Exercise requirements → Both end lines count: copy exactly from the line that contains "shutter > 0, shutter" to the line that contains "setattr(scene.view_settings, path, value)", and only those lines.

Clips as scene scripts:

:::::

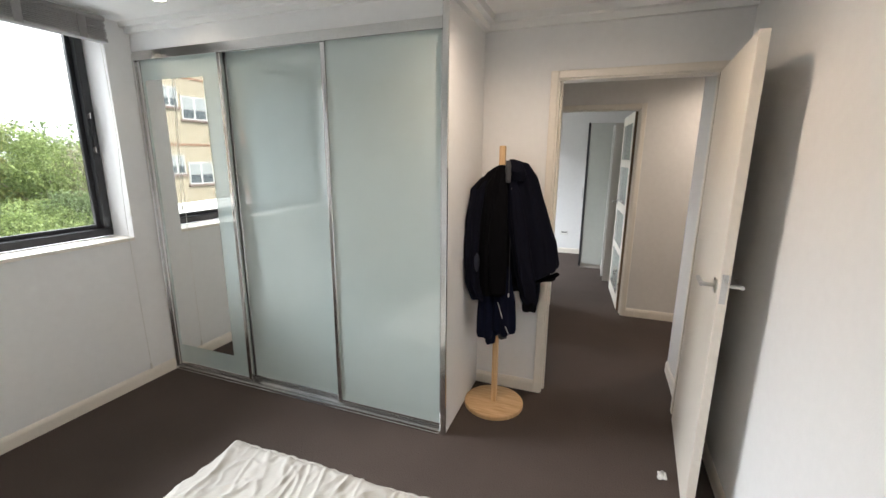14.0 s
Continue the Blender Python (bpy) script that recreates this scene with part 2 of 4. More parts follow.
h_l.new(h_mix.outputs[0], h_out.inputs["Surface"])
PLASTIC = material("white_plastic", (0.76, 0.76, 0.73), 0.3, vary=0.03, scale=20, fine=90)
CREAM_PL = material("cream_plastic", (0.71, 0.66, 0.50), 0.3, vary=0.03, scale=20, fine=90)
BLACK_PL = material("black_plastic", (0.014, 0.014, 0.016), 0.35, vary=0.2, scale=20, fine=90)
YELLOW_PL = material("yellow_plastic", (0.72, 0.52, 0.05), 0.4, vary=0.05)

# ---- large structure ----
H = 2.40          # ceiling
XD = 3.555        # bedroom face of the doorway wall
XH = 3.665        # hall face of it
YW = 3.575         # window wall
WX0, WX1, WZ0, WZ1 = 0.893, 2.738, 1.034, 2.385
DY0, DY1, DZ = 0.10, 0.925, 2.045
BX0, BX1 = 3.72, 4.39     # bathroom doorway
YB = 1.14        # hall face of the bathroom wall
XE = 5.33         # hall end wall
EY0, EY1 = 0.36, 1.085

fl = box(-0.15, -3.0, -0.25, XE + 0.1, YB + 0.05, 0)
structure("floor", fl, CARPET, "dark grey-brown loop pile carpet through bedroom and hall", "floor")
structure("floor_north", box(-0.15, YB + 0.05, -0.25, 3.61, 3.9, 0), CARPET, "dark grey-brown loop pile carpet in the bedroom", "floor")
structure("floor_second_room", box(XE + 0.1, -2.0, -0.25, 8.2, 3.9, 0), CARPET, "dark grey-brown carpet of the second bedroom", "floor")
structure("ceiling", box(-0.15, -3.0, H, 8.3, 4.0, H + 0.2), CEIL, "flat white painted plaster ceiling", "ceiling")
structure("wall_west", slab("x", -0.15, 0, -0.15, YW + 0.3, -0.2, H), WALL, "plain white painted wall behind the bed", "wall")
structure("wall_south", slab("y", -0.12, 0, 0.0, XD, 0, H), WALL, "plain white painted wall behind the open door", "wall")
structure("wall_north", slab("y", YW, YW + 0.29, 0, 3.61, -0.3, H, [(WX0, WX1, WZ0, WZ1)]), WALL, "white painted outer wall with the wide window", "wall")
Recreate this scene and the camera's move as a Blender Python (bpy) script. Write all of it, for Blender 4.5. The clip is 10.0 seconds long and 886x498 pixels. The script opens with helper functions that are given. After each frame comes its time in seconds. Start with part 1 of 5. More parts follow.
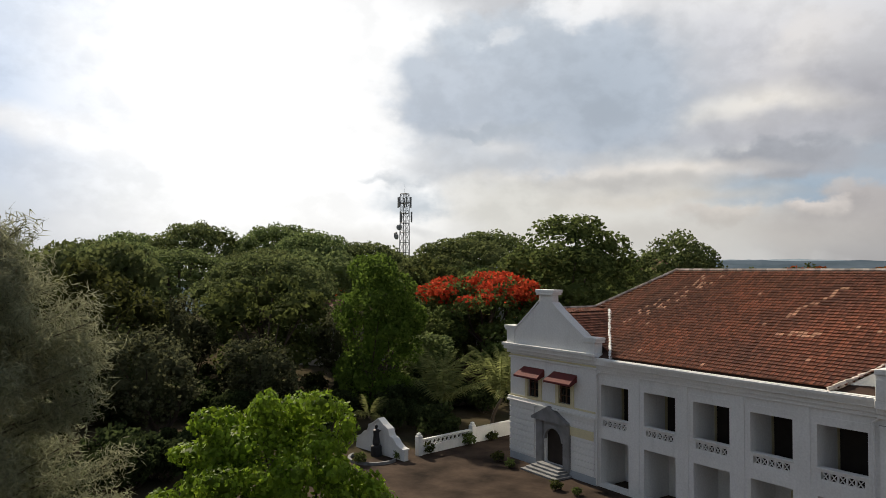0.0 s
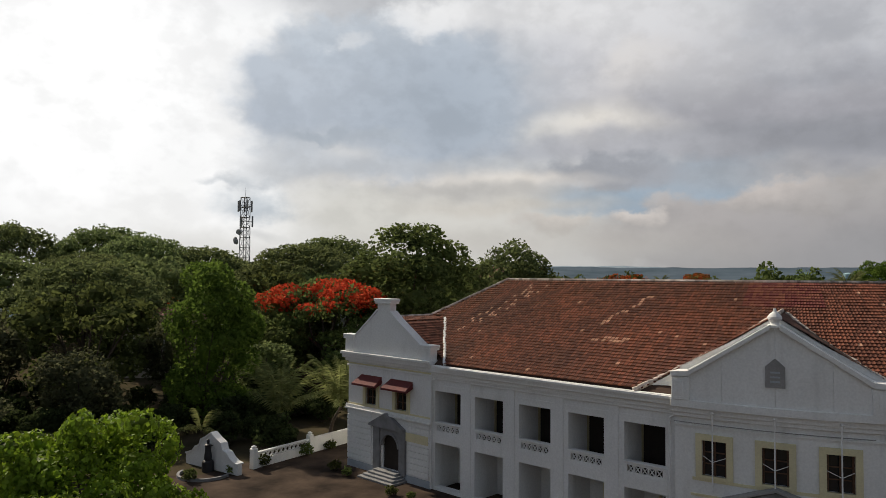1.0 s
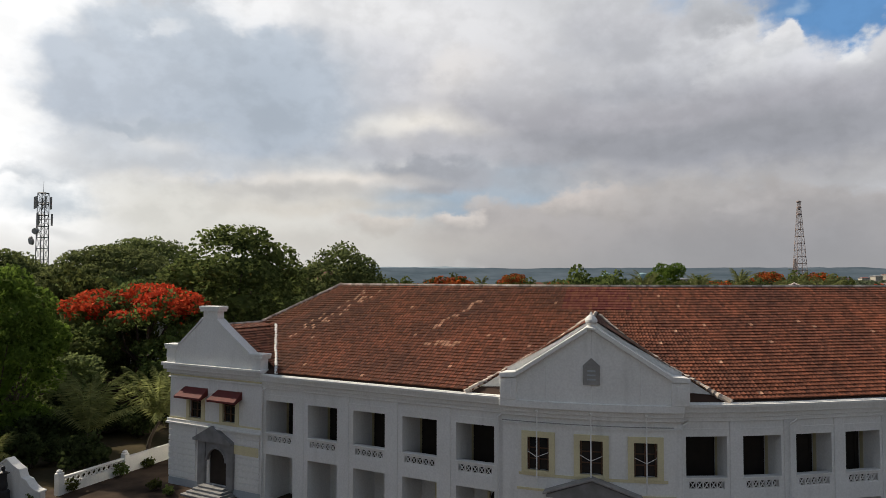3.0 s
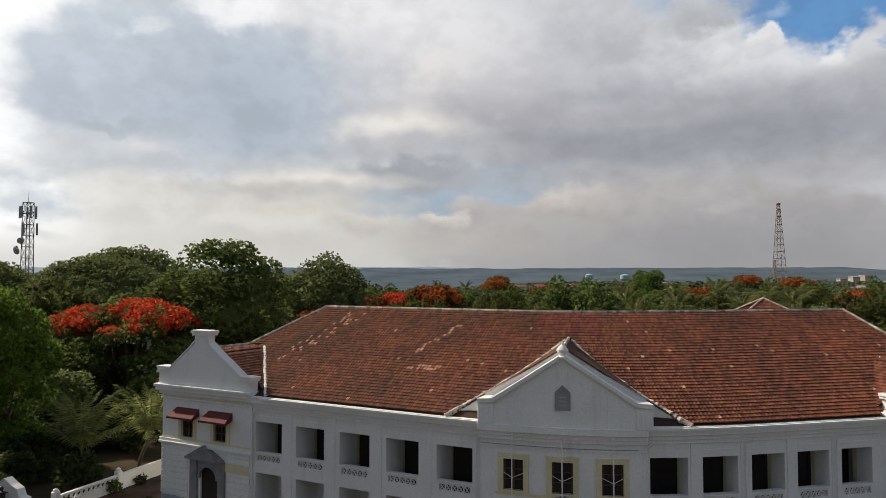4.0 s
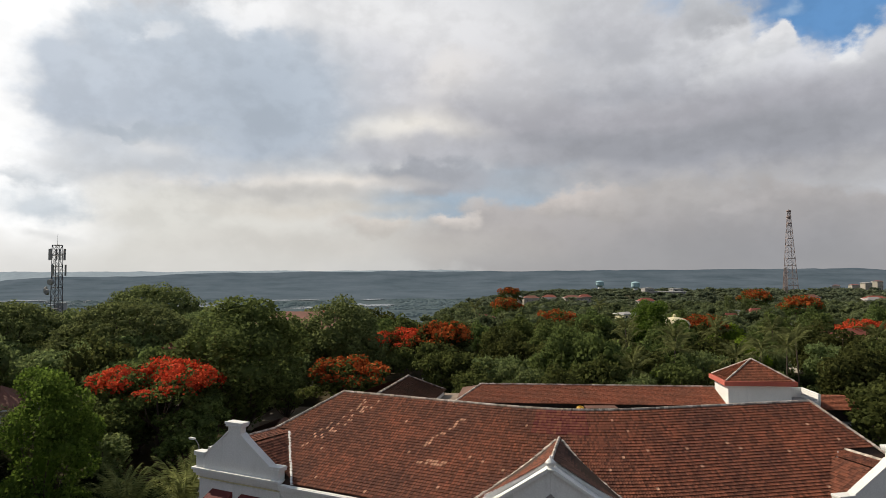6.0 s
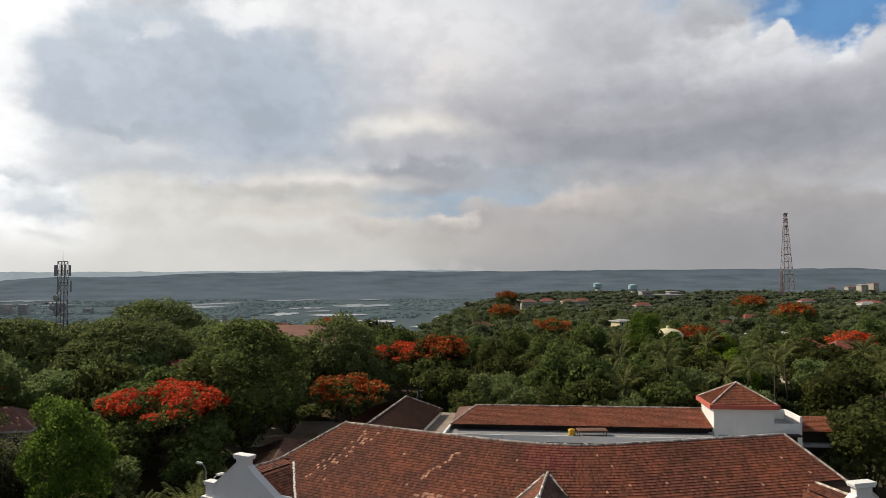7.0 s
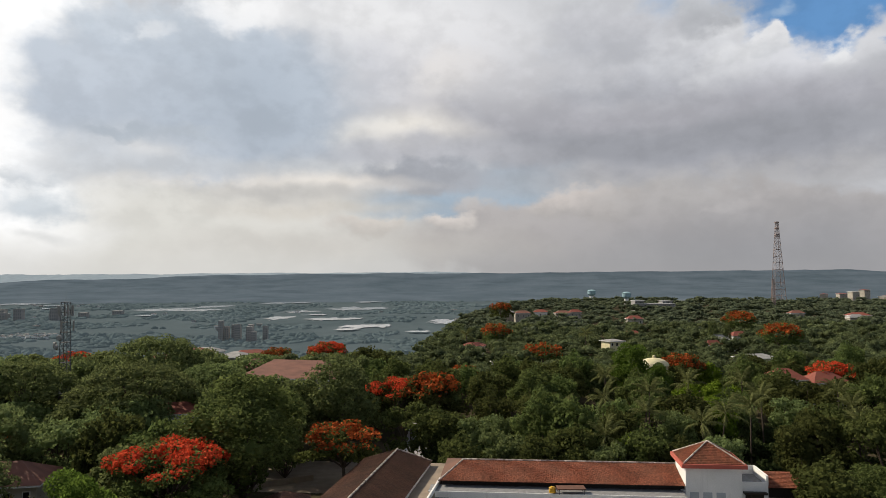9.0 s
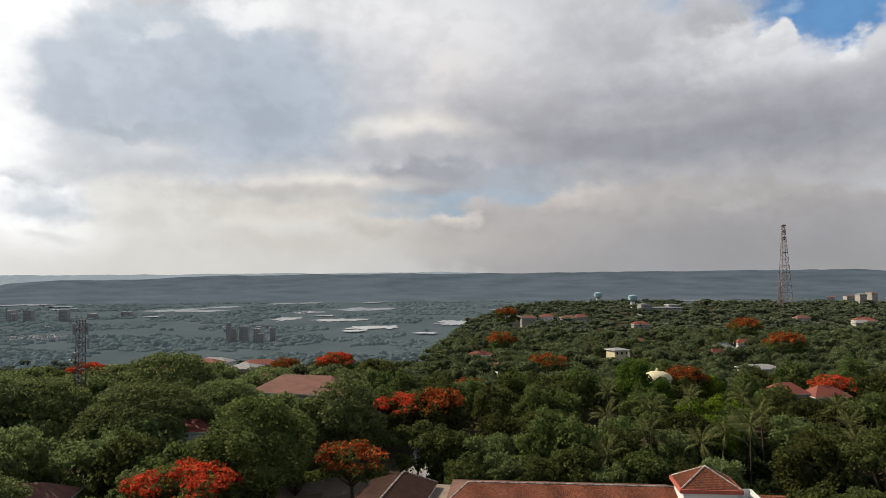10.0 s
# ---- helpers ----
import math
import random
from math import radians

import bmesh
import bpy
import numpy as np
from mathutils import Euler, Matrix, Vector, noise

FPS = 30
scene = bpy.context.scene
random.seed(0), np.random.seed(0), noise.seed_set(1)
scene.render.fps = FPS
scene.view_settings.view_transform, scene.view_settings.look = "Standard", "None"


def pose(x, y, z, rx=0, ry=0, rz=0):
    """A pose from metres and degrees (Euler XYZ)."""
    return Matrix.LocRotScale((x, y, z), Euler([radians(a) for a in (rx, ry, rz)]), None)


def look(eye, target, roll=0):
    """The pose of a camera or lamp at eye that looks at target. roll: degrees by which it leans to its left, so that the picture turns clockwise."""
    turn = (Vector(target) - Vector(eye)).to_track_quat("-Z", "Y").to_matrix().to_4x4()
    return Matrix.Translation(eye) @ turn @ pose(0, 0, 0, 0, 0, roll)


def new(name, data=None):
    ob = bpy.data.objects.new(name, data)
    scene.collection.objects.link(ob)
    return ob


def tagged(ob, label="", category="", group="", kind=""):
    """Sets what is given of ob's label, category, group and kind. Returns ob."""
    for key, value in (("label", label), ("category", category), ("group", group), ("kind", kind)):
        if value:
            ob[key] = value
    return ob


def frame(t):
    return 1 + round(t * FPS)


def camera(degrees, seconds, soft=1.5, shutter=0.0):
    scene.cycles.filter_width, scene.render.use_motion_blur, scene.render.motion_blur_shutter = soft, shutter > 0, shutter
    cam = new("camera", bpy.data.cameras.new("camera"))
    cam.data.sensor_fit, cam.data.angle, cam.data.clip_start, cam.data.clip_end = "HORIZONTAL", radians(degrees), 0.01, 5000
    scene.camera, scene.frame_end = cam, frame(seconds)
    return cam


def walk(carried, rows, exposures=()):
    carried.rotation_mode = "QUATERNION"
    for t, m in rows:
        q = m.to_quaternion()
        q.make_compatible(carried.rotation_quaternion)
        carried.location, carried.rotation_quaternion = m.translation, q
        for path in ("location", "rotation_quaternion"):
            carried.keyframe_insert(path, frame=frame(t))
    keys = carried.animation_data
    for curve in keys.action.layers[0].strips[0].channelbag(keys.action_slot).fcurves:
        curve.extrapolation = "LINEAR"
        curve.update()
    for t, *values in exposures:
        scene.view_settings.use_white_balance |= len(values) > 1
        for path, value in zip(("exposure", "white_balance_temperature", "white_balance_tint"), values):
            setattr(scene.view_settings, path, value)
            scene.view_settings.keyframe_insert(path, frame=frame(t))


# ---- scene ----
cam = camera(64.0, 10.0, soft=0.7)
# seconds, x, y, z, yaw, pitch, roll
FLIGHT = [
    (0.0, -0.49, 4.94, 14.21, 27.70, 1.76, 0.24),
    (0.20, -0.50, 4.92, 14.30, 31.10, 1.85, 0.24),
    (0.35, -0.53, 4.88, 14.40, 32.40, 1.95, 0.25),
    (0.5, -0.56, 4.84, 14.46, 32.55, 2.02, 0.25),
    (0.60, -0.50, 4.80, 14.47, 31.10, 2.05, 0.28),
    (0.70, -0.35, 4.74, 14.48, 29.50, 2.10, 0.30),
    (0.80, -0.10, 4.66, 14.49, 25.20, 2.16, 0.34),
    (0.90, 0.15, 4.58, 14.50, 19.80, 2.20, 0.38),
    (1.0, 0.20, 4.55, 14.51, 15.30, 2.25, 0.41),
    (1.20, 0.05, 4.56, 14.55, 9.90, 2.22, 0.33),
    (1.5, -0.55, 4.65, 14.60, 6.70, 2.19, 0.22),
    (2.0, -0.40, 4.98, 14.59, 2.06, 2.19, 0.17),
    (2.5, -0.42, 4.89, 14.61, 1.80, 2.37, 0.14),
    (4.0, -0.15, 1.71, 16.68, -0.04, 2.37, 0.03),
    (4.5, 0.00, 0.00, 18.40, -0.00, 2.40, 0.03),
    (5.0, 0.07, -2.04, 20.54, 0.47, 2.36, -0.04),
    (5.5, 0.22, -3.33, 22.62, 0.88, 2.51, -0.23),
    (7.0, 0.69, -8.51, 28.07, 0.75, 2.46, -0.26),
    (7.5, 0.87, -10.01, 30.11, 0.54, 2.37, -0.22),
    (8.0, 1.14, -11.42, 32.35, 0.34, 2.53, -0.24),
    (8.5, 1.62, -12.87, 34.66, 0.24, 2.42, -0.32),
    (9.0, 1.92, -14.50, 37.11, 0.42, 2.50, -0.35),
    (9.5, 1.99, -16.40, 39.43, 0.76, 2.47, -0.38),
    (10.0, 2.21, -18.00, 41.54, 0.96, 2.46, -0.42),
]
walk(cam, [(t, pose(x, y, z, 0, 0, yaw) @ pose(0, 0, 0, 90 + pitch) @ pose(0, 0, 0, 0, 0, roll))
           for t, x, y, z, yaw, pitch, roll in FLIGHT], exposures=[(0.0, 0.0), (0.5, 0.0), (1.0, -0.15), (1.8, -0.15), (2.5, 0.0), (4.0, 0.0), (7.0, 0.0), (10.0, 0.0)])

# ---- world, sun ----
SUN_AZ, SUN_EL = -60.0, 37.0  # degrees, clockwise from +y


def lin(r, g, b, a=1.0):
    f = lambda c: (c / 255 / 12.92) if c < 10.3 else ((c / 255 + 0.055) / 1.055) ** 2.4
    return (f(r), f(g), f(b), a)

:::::

Answer to this problem →
    scene.cycles.filter_width, scene.render.use_motion_blur, scene.render.motion_blur_shutter = soft, shutter > 0, shutter
    cam = new("camera", bpy.data.cameras.new("camera"))
    cam.data.sensor_fit, cam.data.angle, cam.data.clip_start, cam.data.clip_end = "HORIZONTAL", radians(degrees), 0.01, 5000
    scene.camera, scene.frame_end = cam, frame(seconds)
    return cam


def walk(carried, rows, exposures=()):
    carried.rotation_mode = "QUATERNION"
    for t, m in rows:
        q = m.to_quaternion()
        q.make_compatible(carried.rotation_quaternion)
        carried.location, carried.rotation_quaternion = m.translation, q
        for path in ("location", "rotation_quaternion"):
            carried.keyframe_insert(path, frame=frame(t))
    keys = carried.animation_data
    for curve in keys.action.layers[0].strips[0].channelbag(keys.action_slot).fcurves:
        curve.extrapolation = "LINEAR"
        curve.update()
    for t, *values in exposures:
        scene.view_settings.use_white_balance |= len(values) > 1
        for path, value in zip(("exposure", "white_balance_temperature", "white_balance_tint"), values):
            setattr(scene.view_settings, path, value)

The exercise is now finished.